The Christmas Theorem

Lesson Plan (coming soon)

Slides

Pierre de Fermat is one of the most famous mathematicians of all, influencing great minds like Isaac Newton and Blaise Pascal, but he had a particular quirk about his mathematics. Fermat is that one student who always gets answers correct but never writes down their working out. In fact he is the master of it, because on numerous occasions he wrote down theorems with nothing to back it up. Like telling your friend you can run 100m in 11 seconds… but not today.. as your knee is a bit sore.

The most famous of his theorems of course is Fermat’s last theorem, which was left unsolved and unproven as a side note in a margin of his books, and this took 358 years to be finally proven for good. This theorem appears in various books and even is referenced on The Simpsons.

But this isn’t about that theorem. It is another one which is formally called ‘the sum of two squares theorem‘ but thankfully, since Fermat wrote it on a letter to fellow mathematician Mersenne (yes the one who has some prime numbers named after him) which was dated 25th December, it is also called the Christmas theorem. And once again, he claimed he had proof for this idea, but didn’t actually show anyone what they were!

This lesson we can begin in two ways – addressing the work of Fermat head on – or by playing a game and then building a few ideas from there. It depends on your class really. If you have a good set of students who like solving puzzles and like open ended challenges, then the game is a good start. Otherwise hook them with Fermat’s eccentric ideas of how he claimed these great theorems.

What is the theorem then? Well simply that some odd prime numbers can be written as the sum of two squares, such as 13 can be written as 2 squared + 3 squared (4 + 9), but more importantly, that there is a pattern between the odd primes that can work and the ones that can’t.

The odd primes which can be shown as the sum of two squares are called Pythagorean primes, which is pretty cool. Also, Fermat was held in such high esteem that some of the greatest mathematicians since had ago at proving it for themselves in different ways, including Euler, Gauss and Lagrange. The proof is hard to follow – but there is a great video which explains it in more simple terms.

What is wonderful – and a great ending to the lesson – is to ask if a huge prime number, say 3,628,273,133, can be written as a sum of two squares or not. (We don’t need to know what those squares could be for now). This is pretty easy to check – once you spot the pattern. All primes 1 bigger than a multiple of 4 ( 1 modulo 4) can be written that way. For example 17, 41 and 53 all work as they are all 1 more than a multiple of 4 (16,40 and 52)

Euler Wasn’t Sure

My Experience

IDEA 1 – So class, let’s play a game using square numbers and primes. The number 13 can be written as 3 squared plus 2 squared. The first person to do the same for these four numbers wins a prize:

5, 17, 41, 31

The important thing is – don’t tell me you’ve finished till you have all four answers – so that no-one cheats by only working out one of them and still winning because they heard the other answers.
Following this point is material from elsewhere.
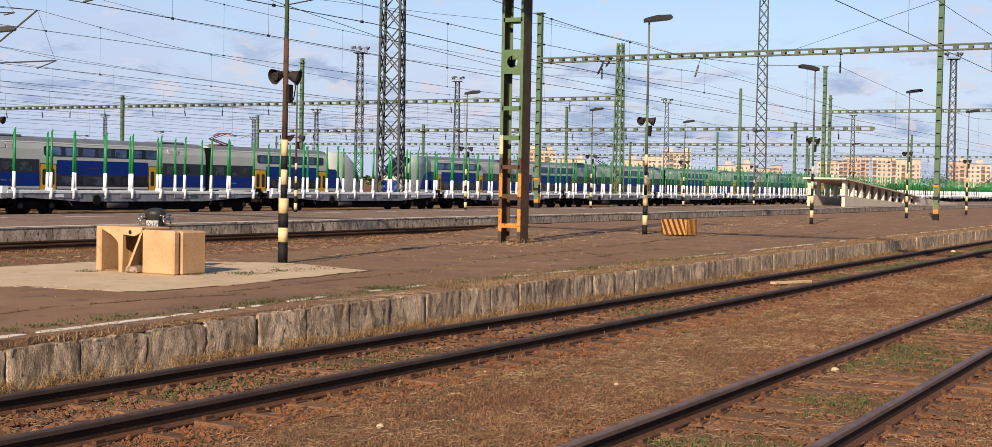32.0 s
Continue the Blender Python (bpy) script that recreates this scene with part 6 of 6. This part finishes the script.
scatter_grass("dry_weeds", [(10, 75, 19.0, 28.2, None, 3000), (8, 80, 28.2, 30.9, -0.19, 1600), (18, 60, 11, 20, NEAR_TOP, 900), (12, 120, 30.5, 31.0, -0.19, 700), (45, 80, 10.12, 10.7, NEAR_TOP, 120)], 12, "dry weeds on the gravel before the island platform", M["dry_grass"], (0.012, 0.05), (4, 8), 0.14, 0.0045, 1.0, (0.8, 2.4))
scatter_grass("yard_weeds", [(15, 130, 51.5, 71.0, -0.19, 22000), (15, 110, 41.3, 48.4, -0.19, 7000)], 13, "dry yellow weeds between the yard tracks", M["straw"], (0.05, 0.2), (4, 7), 0.35, 0.012, 0.4, (0.4, 1.5))
scatter_grass("green_grass", [(5, 30, 10.72, 11.15, NEAR_TOP, 1500), (16.9, 19.6, 14.2, 14.75, NEAR_TOP, 70), (16.3, 16.9, 14.8, 14.95, NEAR_TOP, 26), (15.6, 16.0, 16.5, 16.9, NEAR_TOP, 20), (16.0, 16.6, 10.9, 11.4, NEAR_TOP, 120), (8, 20, 18.2, 18.9, NEAR_TOP, 300), (12, 45, 25, 28, None, 500)], 14, "patches of short green grass", M["grass"], (0.012, 0.05), (7, 13), 0.06, 0.0042, 1.5, (0.5, 1.8))
scatter_grass("crack_weeds", CRACK_WEEDS + [(q[0] - 0.1, q[0] + 0.1, q[1] - 0.08, q[1] + 0.02, NEAR_TOP, 1) for q in SEAM_POINTS], 24, "low brownish green weeds in the cracks of the asphalt", M["moss"], (0.006, 0.03), (6, 12), 0.05, 0.005, 0.0, (0.6, 2.0))
scatter_grass("track_grass", [(6, 60, 7.85, 8.95, -0.168, 3200), (8, 45, 2.85, 4.1, -0.168, 3200), (8, 18, 0.6, 2.2, -0.185, 700), (4, 45, 5.0, 7.0, -0.19, 500)], 18, "short green grass between the rails", M["grass"], (0.010, 0.05), (7, 12), 0.08, 0.005, 0.2, (0.5, 1.8))
scatter_grass("edge_weeds", [(17, 75, 10.11, 11.0, NEAR_TOP - 0.01, 1900), (15, 70, 9.14, 9.3, -0.18, 260), (10, 60, 7.5, 7.62, -0.18, 160), (28, 34, 16.6, 18.0, NEAR_TOP, 60)], 19, "thin dry weeds along the platform edge and the rail", M["dry_grass"], (0.02, 0.13), (3, 7), 0.08, 0.003, 0.9, (0.3, 1.5))


def loose_plank():
    t = thing("wooden_plank", "pale sawn plank lying between the rails", "plank", pose(28.1, 8.66, -0.16, 0, 0, -21))
    part("board", box(B(), -0.62, 0.62, -0.075, 0.075, 0.0, 0.055, 0.006), M["plank"], t)
    part("nail", tube(B(), (0.5, 0, 0.05), (0.5, 0, 0.06), 0.012, n=6), M["rust_fix"], t)


loose_plank()
for x, y, z, r in ((14.95, 4.08, -0.18, 0.05), (46.9, 8.9, -0.18, 0.10), (9.2, 6.3, -0.195, 0.035), (12.6, 5.7, -0.195, 0.028)):
    bm = lathe(B(), [(r * 0.7, 0.0), (r, r * 0.35), (r * 0.8, r * 0.75), (r * 0.3, r)], 7)
    for v in bm.verts:
        v.co *= 1 + 0.3 * noise.noise(v.co * 14 + Vector((x, y, 0)))
    solid("pale_stone", bm, M["slab"], "pale loose stone on the rusty gravel", "stone", pose(x, y, z, 0, 0, x * 40), group="pale stones on the gravel")


# ---- motion ----
# where the coupling behind the hopper stands, in metres along the track, second by second
COUPLING = [(0.0, 99.9), (2.0, 81.8), (5.0, 54.6), (6.0, 45.35), (8.0, 26.8), (13.0, -20.6), (16.0, -48.9), (20.0, -86.8), (25.0, -134.5), (31.0, -192.1), (32.0, -201.8)]


def motions():
    for ob, behind in TRAIN:
        walk(ob, [(t, pose(s + behind, FY, 0.0)) for t, s in COUPLING])


motions()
After a while – students will start saying that 31 is impossible – to which you reply simply “is it?” “Are you 100% sure?” This is helping them learn how to prove – can they prove it? students will turn to decimals – shut this down early if needed, of course decimals will never work to give an integer answer.
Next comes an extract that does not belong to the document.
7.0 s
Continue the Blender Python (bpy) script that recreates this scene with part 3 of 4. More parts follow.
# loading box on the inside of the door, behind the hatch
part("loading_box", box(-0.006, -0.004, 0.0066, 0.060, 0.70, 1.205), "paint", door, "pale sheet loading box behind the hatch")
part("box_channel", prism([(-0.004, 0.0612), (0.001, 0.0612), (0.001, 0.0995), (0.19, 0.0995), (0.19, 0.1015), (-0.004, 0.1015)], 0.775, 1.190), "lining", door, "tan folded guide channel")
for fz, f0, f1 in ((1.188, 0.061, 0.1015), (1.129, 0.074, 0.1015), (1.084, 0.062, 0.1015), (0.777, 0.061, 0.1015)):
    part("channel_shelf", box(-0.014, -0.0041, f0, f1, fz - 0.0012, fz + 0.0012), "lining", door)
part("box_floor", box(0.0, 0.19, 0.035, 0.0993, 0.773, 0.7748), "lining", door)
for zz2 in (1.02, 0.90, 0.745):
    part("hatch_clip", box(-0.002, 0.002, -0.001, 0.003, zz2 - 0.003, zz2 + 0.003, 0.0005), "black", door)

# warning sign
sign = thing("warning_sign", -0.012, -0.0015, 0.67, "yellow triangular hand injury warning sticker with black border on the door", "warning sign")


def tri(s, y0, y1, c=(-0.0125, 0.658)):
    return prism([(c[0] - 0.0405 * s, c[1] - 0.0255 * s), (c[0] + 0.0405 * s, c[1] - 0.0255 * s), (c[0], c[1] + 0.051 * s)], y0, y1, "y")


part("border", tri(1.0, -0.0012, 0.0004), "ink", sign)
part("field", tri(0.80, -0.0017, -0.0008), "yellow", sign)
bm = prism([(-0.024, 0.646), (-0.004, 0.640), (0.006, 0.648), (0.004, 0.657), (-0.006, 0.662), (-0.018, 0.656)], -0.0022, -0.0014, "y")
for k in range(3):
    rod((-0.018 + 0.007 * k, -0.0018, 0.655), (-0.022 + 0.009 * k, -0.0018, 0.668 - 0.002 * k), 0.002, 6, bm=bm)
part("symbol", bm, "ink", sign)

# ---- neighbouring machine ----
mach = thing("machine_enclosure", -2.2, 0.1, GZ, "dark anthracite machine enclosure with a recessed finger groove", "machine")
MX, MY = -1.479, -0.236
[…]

IDEA 2 -Just go straight in with the theorem – that odd primes can sometimes be written as the sum of two squares. Then see how many of the first 100 primes we can work out. I often put the list up and then every time someone finds an answer, they can tell me and i’ll write it in and put their name by it.

From there, depending on ability, I’ll discuss about spotting patterns and maybe hint about writing the four times table out. This can then lead to a conjecture (not proof as we won’t be able to prove something like this at this age range) about how to tell if a prime number does have a sum of two squares.

The final message to the kids is this – even though we have found out which numbers work and which don’t. No-one has ever come up with a way of quickly finding the two numbers that would be the squares. This is why we use prime numbers for encryption in computing, because it is just too diffficult to identify large numbered primes.